(Records from a collection)
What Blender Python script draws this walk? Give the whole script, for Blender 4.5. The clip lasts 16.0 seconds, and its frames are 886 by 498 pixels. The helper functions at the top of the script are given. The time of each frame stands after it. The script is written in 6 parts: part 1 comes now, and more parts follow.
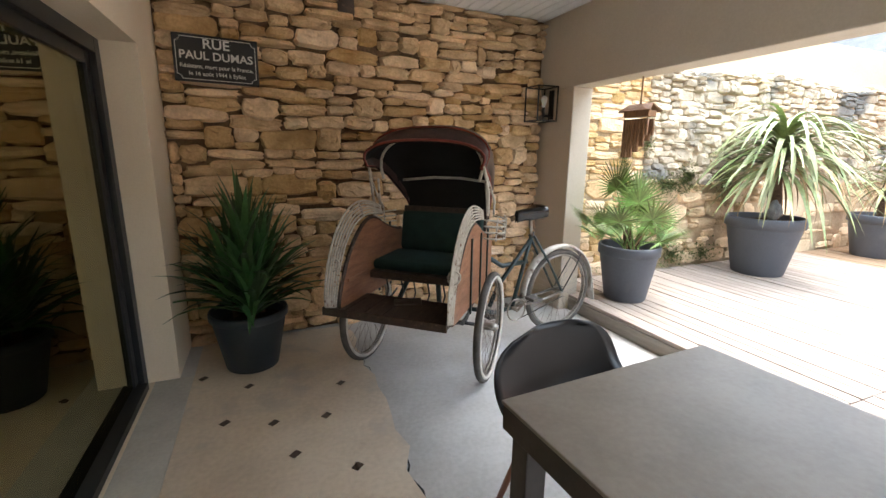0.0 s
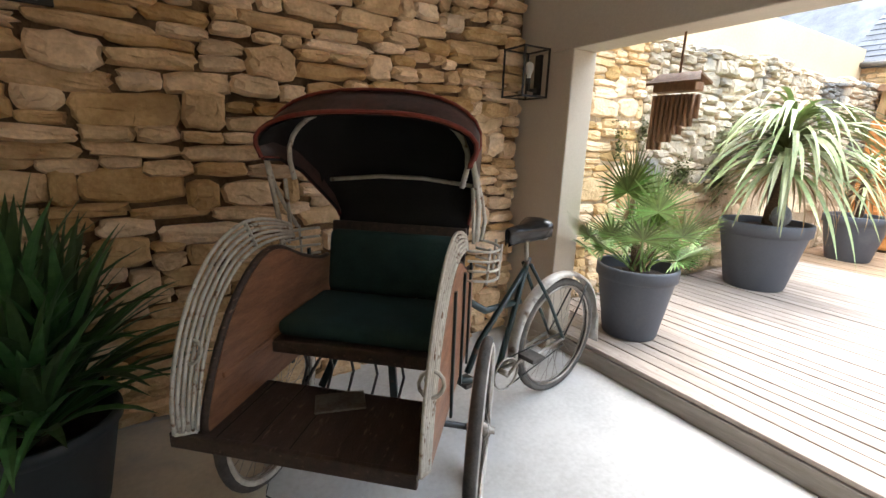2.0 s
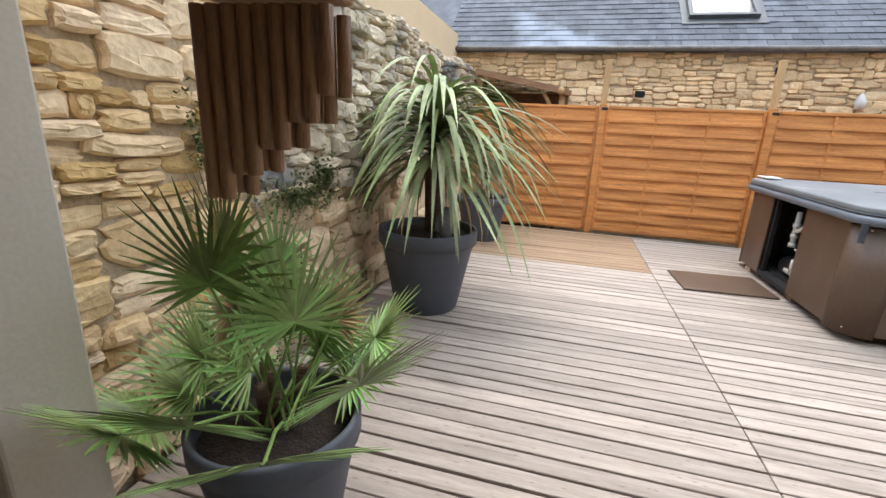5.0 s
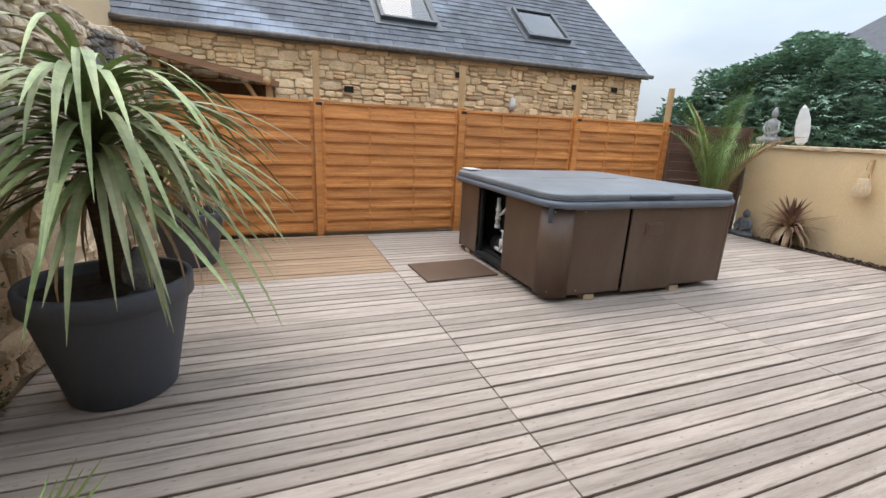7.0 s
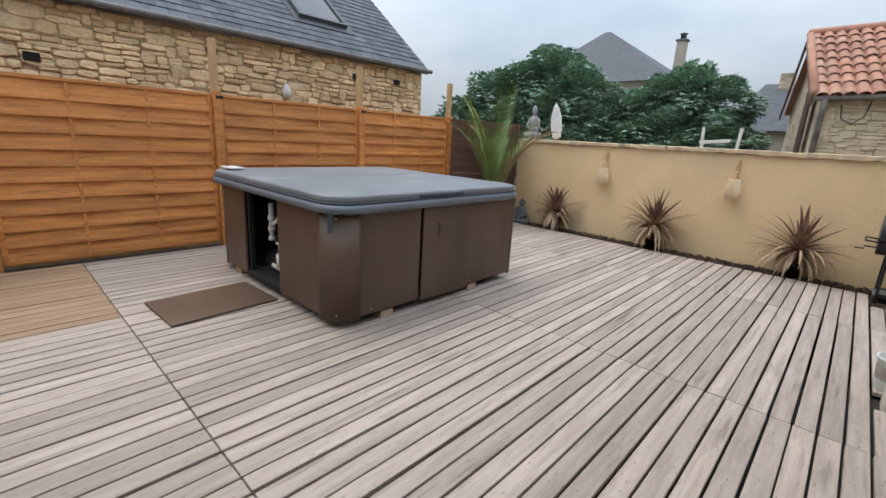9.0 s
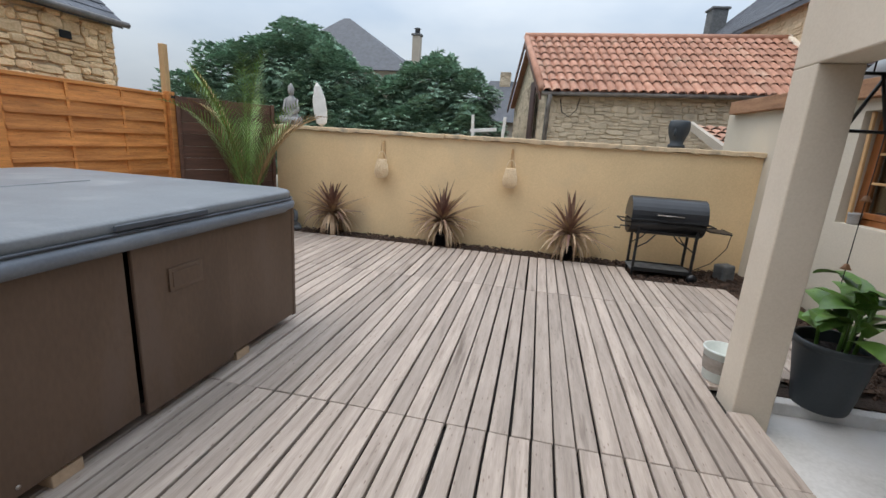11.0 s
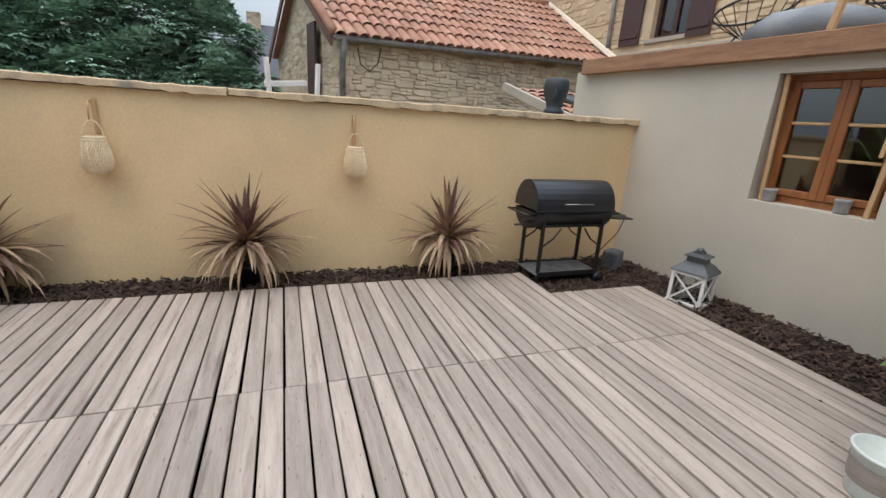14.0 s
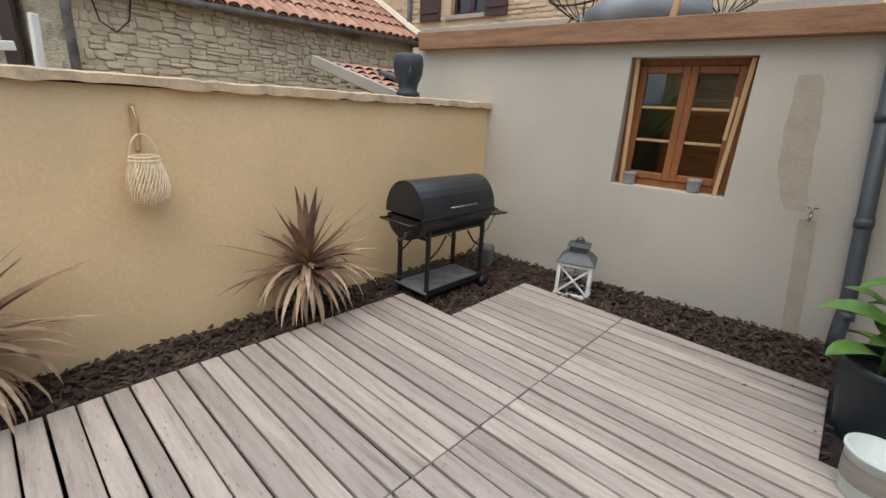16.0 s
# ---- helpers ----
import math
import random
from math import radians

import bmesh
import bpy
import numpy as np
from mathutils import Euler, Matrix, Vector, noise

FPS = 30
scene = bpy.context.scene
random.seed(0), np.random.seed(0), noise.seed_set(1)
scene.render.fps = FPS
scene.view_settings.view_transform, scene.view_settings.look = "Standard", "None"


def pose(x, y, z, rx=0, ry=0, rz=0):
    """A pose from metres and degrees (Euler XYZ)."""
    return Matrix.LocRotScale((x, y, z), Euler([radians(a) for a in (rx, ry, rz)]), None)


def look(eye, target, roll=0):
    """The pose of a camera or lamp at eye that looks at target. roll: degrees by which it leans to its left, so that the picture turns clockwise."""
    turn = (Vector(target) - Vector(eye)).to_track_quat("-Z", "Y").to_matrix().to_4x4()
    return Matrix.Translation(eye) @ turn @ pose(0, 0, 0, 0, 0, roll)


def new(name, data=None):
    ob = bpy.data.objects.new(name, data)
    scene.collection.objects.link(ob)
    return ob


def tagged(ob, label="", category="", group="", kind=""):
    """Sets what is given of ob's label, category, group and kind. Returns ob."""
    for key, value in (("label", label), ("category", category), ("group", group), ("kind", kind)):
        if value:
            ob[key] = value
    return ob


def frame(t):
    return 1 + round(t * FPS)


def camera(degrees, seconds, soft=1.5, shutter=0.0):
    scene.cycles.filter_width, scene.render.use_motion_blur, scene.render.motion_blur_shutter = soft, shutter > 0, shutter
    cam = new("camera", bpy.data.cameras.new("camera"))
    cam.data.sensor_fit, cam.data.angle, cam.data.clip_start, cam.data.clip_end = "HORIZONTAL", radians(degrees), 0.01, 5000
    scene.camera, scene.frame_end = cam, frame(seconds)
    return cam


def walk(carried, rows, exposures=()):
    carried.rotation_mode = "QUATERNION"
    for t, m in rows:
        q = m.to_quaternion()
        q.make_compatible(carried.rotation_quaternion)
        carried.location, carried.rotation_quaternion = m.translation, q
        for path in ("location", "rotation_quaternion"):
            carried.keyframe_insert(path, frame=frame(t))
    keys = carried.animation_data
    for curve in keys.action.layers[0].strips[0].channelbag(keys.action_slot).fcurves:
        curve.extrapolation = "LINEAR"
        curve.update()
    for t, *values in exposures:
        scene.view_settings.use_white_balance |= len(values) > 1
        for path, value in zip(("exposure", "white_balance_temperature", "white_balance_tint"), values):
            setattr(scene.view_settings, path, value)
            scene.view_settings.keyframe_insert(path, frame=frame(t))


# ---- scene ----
cam = camera(91.1, 16.0)
PATH = [
    (0, (0.55, -0.085, 1.28), (1.293, 1.721, 0.849), 0.7),
    (0.5, (0.548, 0.156, 1.279), (1.277, 1.965, 0.838), 0.8),
    (1, (0.627, 0.435, 1.264), (1.394, 2.225, 0.813), 1.0),
    (1.5, (0.774, 0.744, 1.277), (1.603, 2.502, 0.805), 1.4),
    (2, (0.927, 1.035, 1.265), (1.926, 2.701, 0.79), 1.9),
    (2.5, (1.156, 1.278, 1.248), (2.454, 2.723, 0.769), 2.0),
    (3, (1.474, 1.481, 1.268), (3.027, 2.639, 0.772), 2.9),
    (3.5, (1.797, 1.659, 1.265), (3.506, 2.572, 0.769), 3.3),
    (3.7, (1.937, 1.725, 1.262), (3.687, 2.557, 0.765), 3.2),
    (5.8, (2.85, 2.08, 1.45), (4.754, 2.343, 0.897), 2.9),
    (6, (2.935, 2.05, 1.448), (4.85, 2.223, 0.9), 3.05),
    (6.5, (3.015, 2.13, 1.448), (4.934, 1.953, 0.912), 2.95),
    (7, (3.076, 2.149, 1.446), (4.875, 1.449, 0.924), 2.7),
    (7.5, (3.099, 2.113, 1.455), (4.711, 1.045, 0.944), 2.7),
    (8, (3.205, 1.966, 1.421), (4.675, 0.705, 0.924), 2.7),
    (8.2, (3.254, 1.884, 1.409), (4.699, 0.592, 0.916), 2.5),
    (10.3, (4.16, 1.073, 1.405), (5.036, -0.658, 0.919), 3.9),
    (10.5, (4.202, 0.968, 1.412), (4.962, -0.818, 0.93), 3.3),
    (11, (4.442, 0.614, 1.374), (4.831, -1.288, 0.896), 3.6),
    (11.5, (4.658, 0.28, 1.387), (4.772, -1.656, 0.899), 3.7),
    (12, (4.9, -0.024, 1.373), (4.792, -1.957, 0.871), 3.6),
    (12.5, (5.052, -0.397, 1.372), (4.732, -2.302, 0.853), 3.4),
    (13, (5.24, -0.804, 1.368), (4.788, -2.678, 0.833), 3.7),
    (13.5, (5.346, -1.146, 1.365), (4.768, -2.978, 0.81), 3.7),
    (14, (5.358, -1.535, 1.35), (4.687, -3.331, 0.781), 3.8),
    (14.5, (5.368, -1.829, 1.36), (4.605, -3.583, 0.774), 3.9),
    (15, (5.361, -2.112, 1.346), (4.394, -3.76, 0.753), 3.8),
    (15.5, (5.337, -2.386, 1.394), (4.158, -3.881, 0.782), 3.3),
    (16, (5.398, -2.604, 1.401), (3.996, -3.89, 0.786), 3.3),
]
walk(cam, [(t, look(eye, target, roll)) for t, eye, target, roll in PATH],
     exposures=[(0.0, 2.5), (2.0, 2.32), (2.5, 2.15), (3.0, 1.75), (3.7, 1.3), (5.8, 0.98), (7.0, 0.64), (8.2, 0.36), (10.3, 0.3), (16.0, 0.3)])

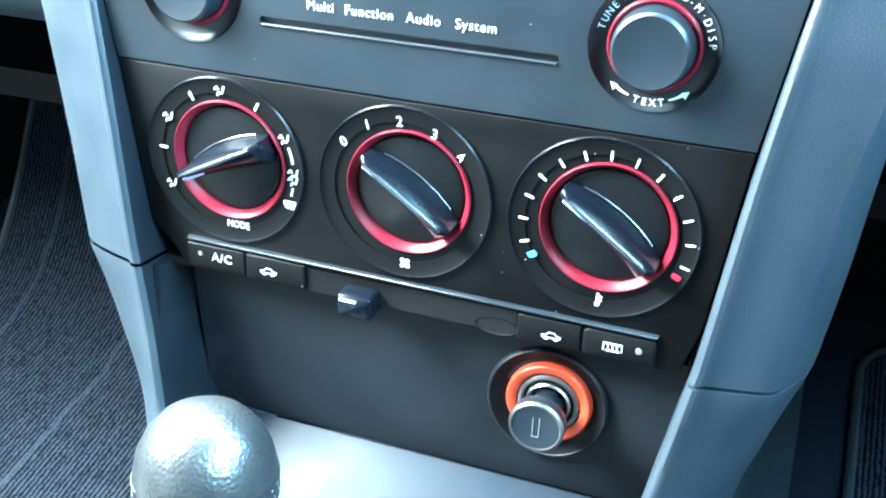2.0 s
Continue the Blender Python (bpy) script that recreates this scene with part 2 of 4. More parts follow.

■ WHAT YOU HAVE TO DO
Reproduce every line above as written, skipping pictures.

■ FINAL RESULT
What Blender Python script draws this walk? Give the whole script, for Blender 4.5. The clip lasts 16.0 seconds, and its frames are 886 by 498 pixels. The helper functions at the top of the script are given. The time of each frame stands after it. The script is written in 6 parts: part 1 comes now, and more parts follow.
0.0 s
2.0 s
5.0 s
7.0 s
9.0 s
11.0 s
14.0 s
16.0 s
# ---- helpers ----
import math
import random
from math import radians

import bmesh
import bpy
import numpy as np
from mathutils import Euler, Matrix, Vector, noise

FPS = 30
scene = bpy.context.scene
random.seed(0), np.random.seed(0), noise.seed_set(1)
scene.render.fps = FPS
scene.view_settings.view_transform, scene.view_settings.look = "Standard", "None"


def pose(x, y, z, rx=0, ry=0, rz=0):
    """A pose from metres and degrees (Euler XYZ)."""
    return Matrix.LocRotScale((x, y, z), Euler([radians(a) for a in (rx, ry, rz)]), None)


def look(eye, target, roll=0):
    """The pose of a camera or lamp at eye that looks at target. roll: degrees by which it leans to its left, so that the picture turns clockwise."""
    turn = (Vector(target) - Vector(eye)).to_track_quat("-Z", "Y").to_matrix().to_4x4()
    return Matrix.Translation(eye) @ turn @ pose(0, 0, 0, 0, 0, roll)


def new(name, data=None):
    ob = bpy.data.objects.new(name, data)
    scene.collection.objects.link(ob)
    return ob


def tagged(ob, label="", category="", group="", kind=""):
    """Sets what is given of ob's label, category, group and kind. Returns ob."""
    for key, value in (("label", label), ("category", category), ("group", group), ("kind", kind)):
        if value:
            ob[key] = value
    return ob


def frame(t):
    return 1 + round(t * FPS)


def camera(degrees, seconds, soft=1.5, shutter=0.0):
    scene.cycles.filter_width, scene.render.use_motion_blur, scene.render.motion_blur_shutter = soft, shutter > 0, shutter
    cam = new("camera", bpy.data.cameras.new("camera"))
    cam.data.sensor_fit, cam.data.angle, cam.data.clip_start, cam.data.clip_end = "HORIZONTAL", radians(degrees), 0.01, 5000
    scene.camera, scene.frame_end = cam, frame(seconds)
    return cam


def walk(carried, rows, exposures=()):
    carried.rotation_mode = "QUATERNION"
    for t, m in rows:
        q = m.to_quaternion()
        q.make_compatible(carried.rotation_quaternion)
        carried.location, carried.rotation_quaternion = m.translation, q
        for path in ("location", "rotation_quaternion"):
            carried.keyframe_insert(path, frame=frame(t))
    keys = carried.animation_data
    for curve in keys.action.layers[0].strips[0].channelbag(keys.action_slot).fcurves:
        curve.extrapolation = "LINEAR"
        curve.update()
    for t, *values in exposures:
        scene.view_settings.use_white_balance |= len(values) > 1
        for path, value in zip(("exposure", "white_balance_temperature", "white_balance_tint"), values):
            setattr(scene.view_settings, path, value)
            scene.view_settings.keyframe_insert(path, frame=frame(t))


# ---- scene ----
cam = camera(91.1, 16.0)
PATH = [
    (0, (0.55, -0.085, 1.28), (1.293, 1.721, 0.849), 0.7),
    (0.5, (0.548, 0.156, 1.279), (1.277, 1.965, 0.838), 0.8),
    (1, (0.627, 0.435, 1.264), (1.394, 2.225, 0.813), 1.0),
    (1.5, (0.774, 0.744, 1.277), (1.603, 2.502, 0.805), 1.4),
    (2, (0.927, 1.035, 1.265), (1.926, 2.701, 0.79), 1.9),
    (2.5, (1.156, 1.278, 1.248), (2.454, 2.723, 0.769), 2.0),
    (3, (1.474, 1.481, 1.268), (3.027, 2.639, 0.772), 2.9),
    (3.5, (1.797, 1.659, 1.265), (3.506, 2.572, 0.769), 3.3),
    (3.7, (1.937, 1.725, 1.262), (3.687, 2.557, 0.765), 3.2),
    (5.8, (2.85, 2.08, 1.45), (4.754, 2.343, 0.897), 2.9),
    (6, (2.935, 2.05, 1.448), (4.85, 2.223, 0.9), 3.05),
    (6.5, (3.015, 2.13, 1.448), (4.934, 1.953, 0.912), 2.95),
    (7, (3.076, 2.149, 1.446), (4.875, 1.449, 0.924), 2.7),
    (7.5, (3.099, 2.113, 1.455), (4.711, 1.045, 0.944), 2.7),
    (8, (3.205, 1.966, 1.421), (4.675, 0.705, 0.924), 2.7),
    (8.2, (3.254, 1.884, 1.409), (4.699, 0.592, 0.916), 2.5),
    (10.3, (4.16, 1.073, 1.405), (5.036, -0.658, 0.919), 3.9),
    (10.5, (4.202, 0.968, 1.412), (4.962, -0.818, 0.93), 3.3),
    (11, (4.442, 0.614, 1.374), (4.831, -1.288, 0.896), 3.6),
    (11.5, (4.658, 0.28, 1.387), (4.772, -1.656, 0.899), 3.7),
    (12, (4.9, -0.024, 1.373), (4.792, -1.957, 0.871), 3.6),
    (12.5, (5.052, -0.397, 1.372), (4.732, -2.302, 0.853), 3.4),
    (13, (5.24, -0.804, 1.368), (4.788, -2.678, 0.833), 3.7),
    (13.5, (5.346, -1.146, 1.365), (4.768, -2.978, 0.81), 3.7),
    (14, (5.358, -1.535, 1.35), (4.687, -3.331, 0.781), 3.8),
    (14.5, (5.368, -1.829, 1.36), (4.605, -3.583, 0.774), 3.9),
    (15, (5.361, -2.112, 1.346), (4.394, -3.76, 0.753), 3.8),
    (15.5, (5.337, -2.386, 1.394), (4.158, -3.881, 0.782), 3.3),
    (16, (5.398, -2.604, 1.401), (3.996, -3.89, 0.786), 3.3),
]
walk(cam, [(t, look(eye, target, roll)) for t, eye, target, roll in PATH],
     exposures=[(0.0, 2.5), (2.0, 2.32), (2.5, 2.15), (3.0, 1.75), (3.7, 1.3), (5.8, 0.98), (7.0, 0.64), (8.2, 0.36), (10.3, 0.3), (16.0, 0.3)])

2.0 s
Continue the Blender Python (bpy) script that recreates this scene with part 2 of 4. More parts follow.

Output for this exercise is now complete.